Research by the Together With Refugees coalition – which brings together more than 200 organisations – found that two in three women and children that the UK would accept as refugees now would be turned away in future
Sabir Zazai, Together With Refugees spokesperson, herself a refugee, said: “Abandoning people fleeing war and persecution, including women and children, is not who we are in the UK.
"These are mothers escaping war-torn Syria, women fleeing sexual violence in Congo or children escaping life-long conscription into the military in Eritrea. These are people in fear of their lives. These are people like me. These are also people like you, people who want to live in safety and dignity.
“The majority of people in Britain believe in protecting refugees, and the government themselves have said they want to protect the most vulnerable including women and children.

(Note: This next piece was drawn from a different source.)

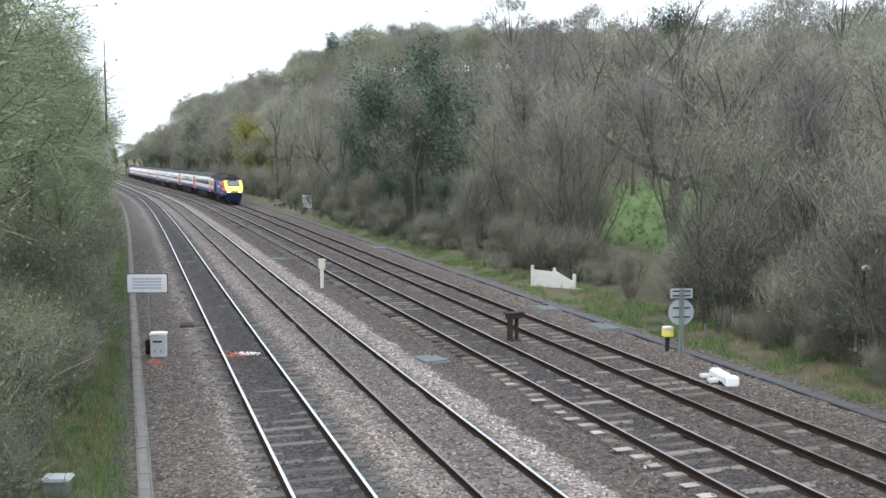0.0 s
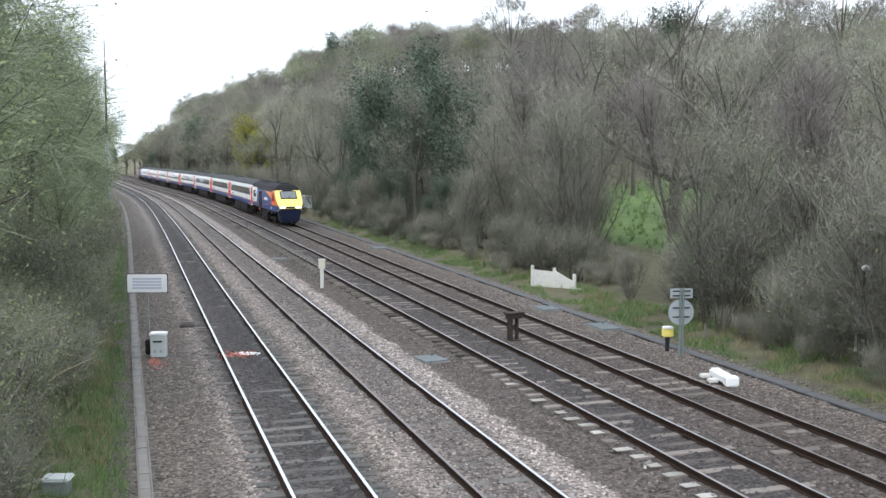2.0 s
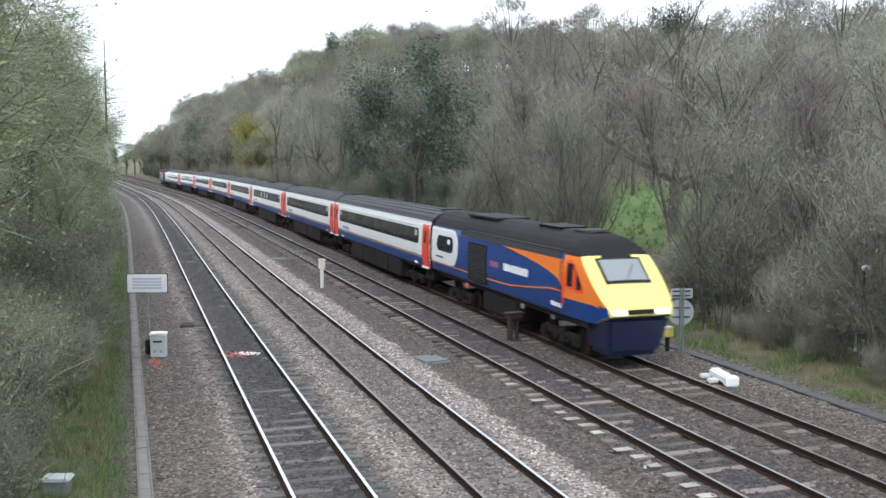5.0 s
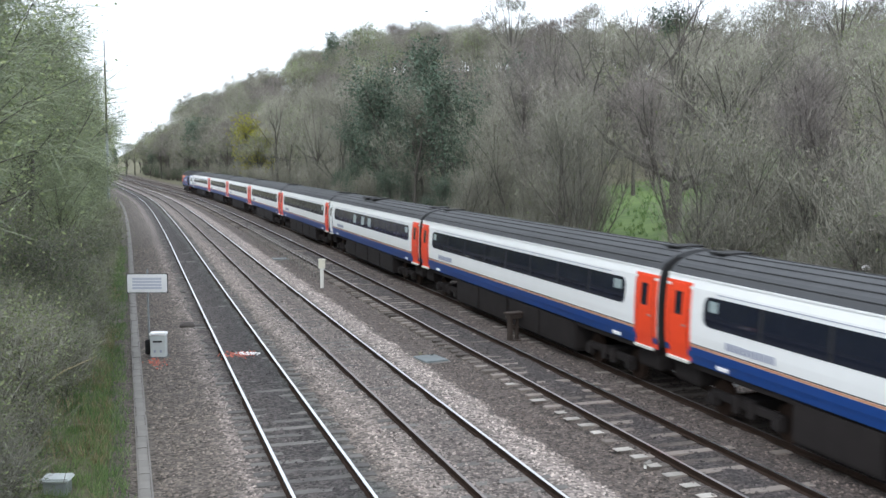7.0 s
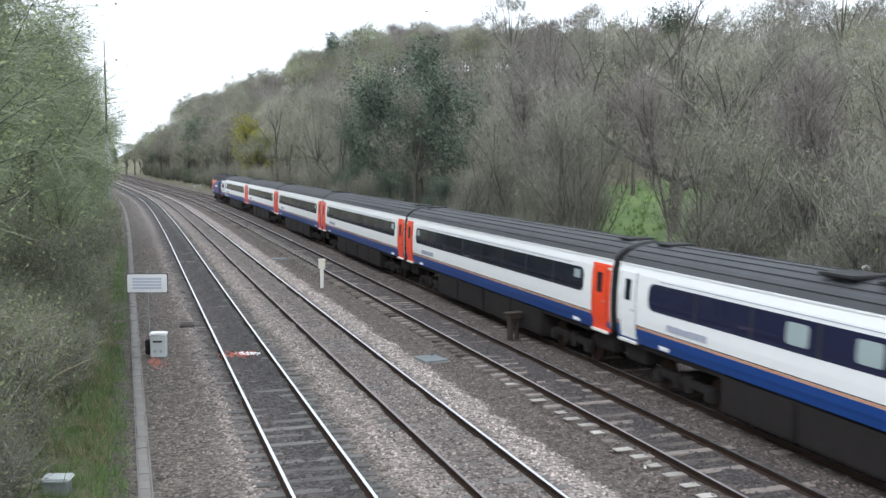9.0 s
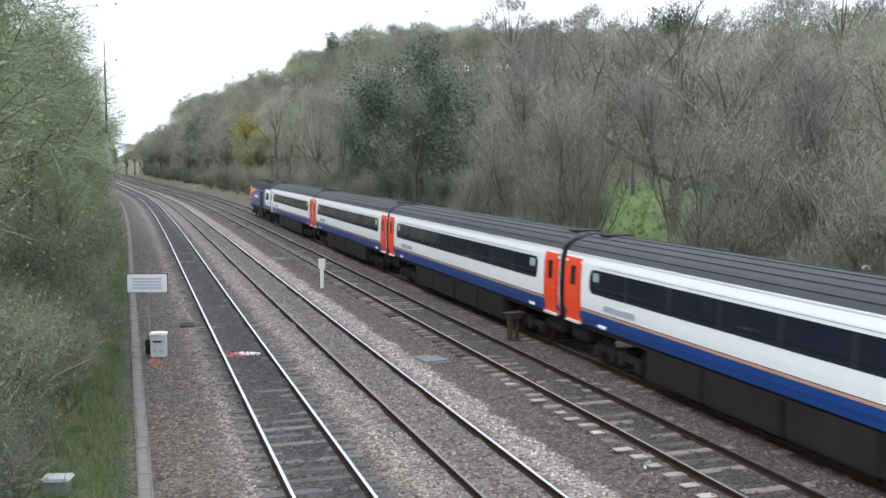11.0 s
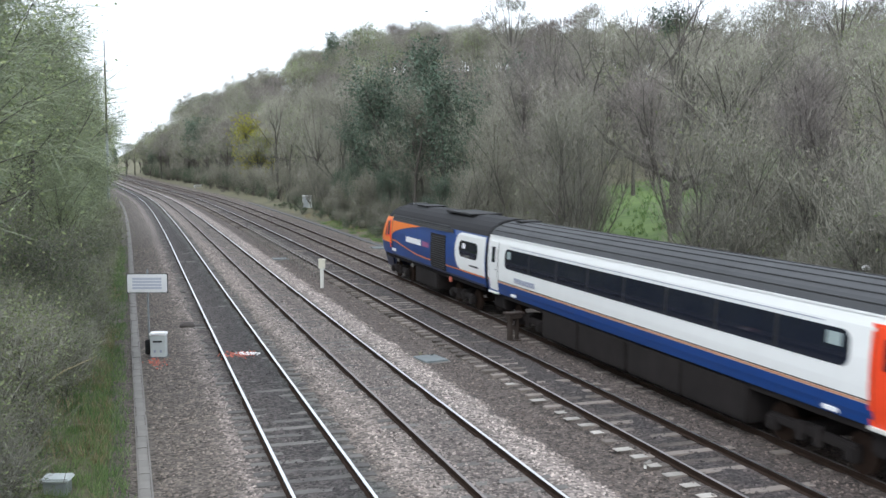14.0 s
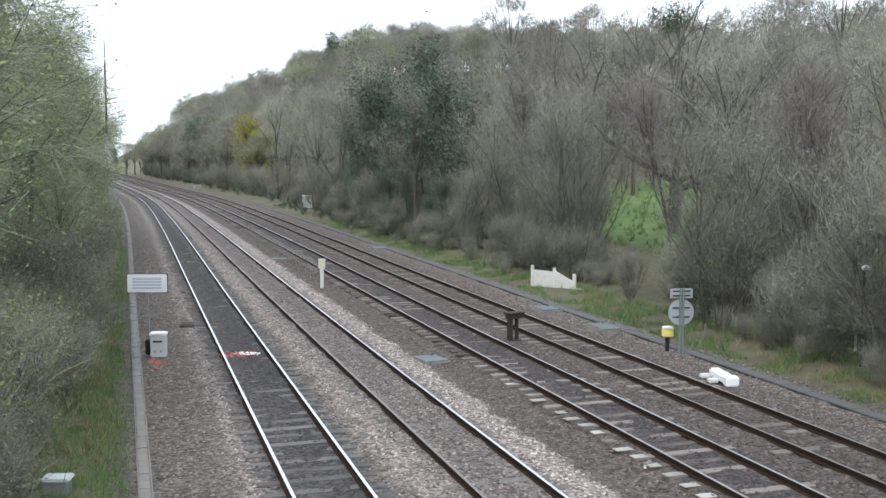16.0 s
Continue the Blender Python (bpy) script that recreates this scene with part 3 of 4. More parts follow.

"That’s why we are calling for a more effective, fair and humane approach to supporting refugees. We urge the government to rethink its proposals and stand up for people’s ability to seek safety in the UK, including those who overcame hardship to find any route they could to escape danger.”

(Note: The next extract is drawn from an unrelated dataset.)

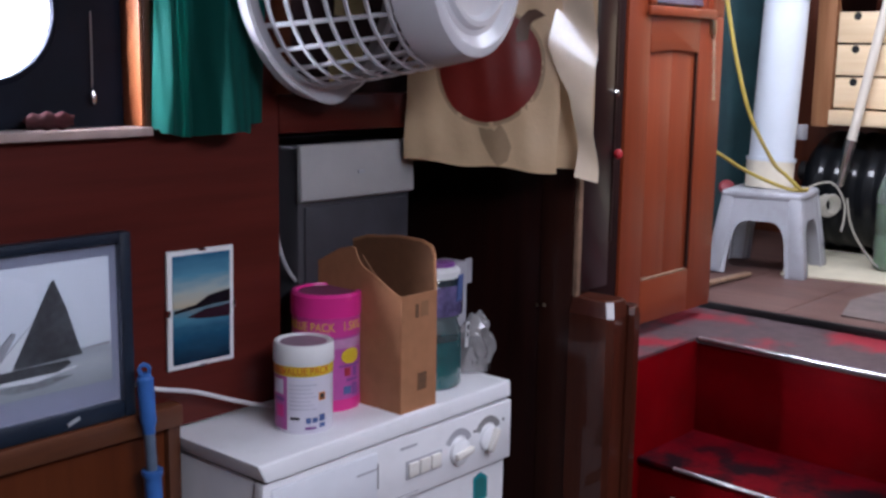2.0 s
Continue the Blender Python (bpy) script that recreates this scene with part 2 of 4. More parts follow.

The government says that the new rules will prioritise people in "regions of conflict and instability" rather than "those who are already in safe European countries".
In a statement the Home Office said: “We have a responsibility to put the ‘New Plan for Immigration’ into action so that we can fix the broken asylum system, helping people based on need, not the ability to pay people smugglers.
“People should be reassured by our track record – since 2015 we have resettled over 25,000 vulnerable refugees, many women and children so they can rebuild their lives here. We will continue to work closely with the United Nations High Commissioner for Refugees (UNHCR) to ensure those in greatest need get our support."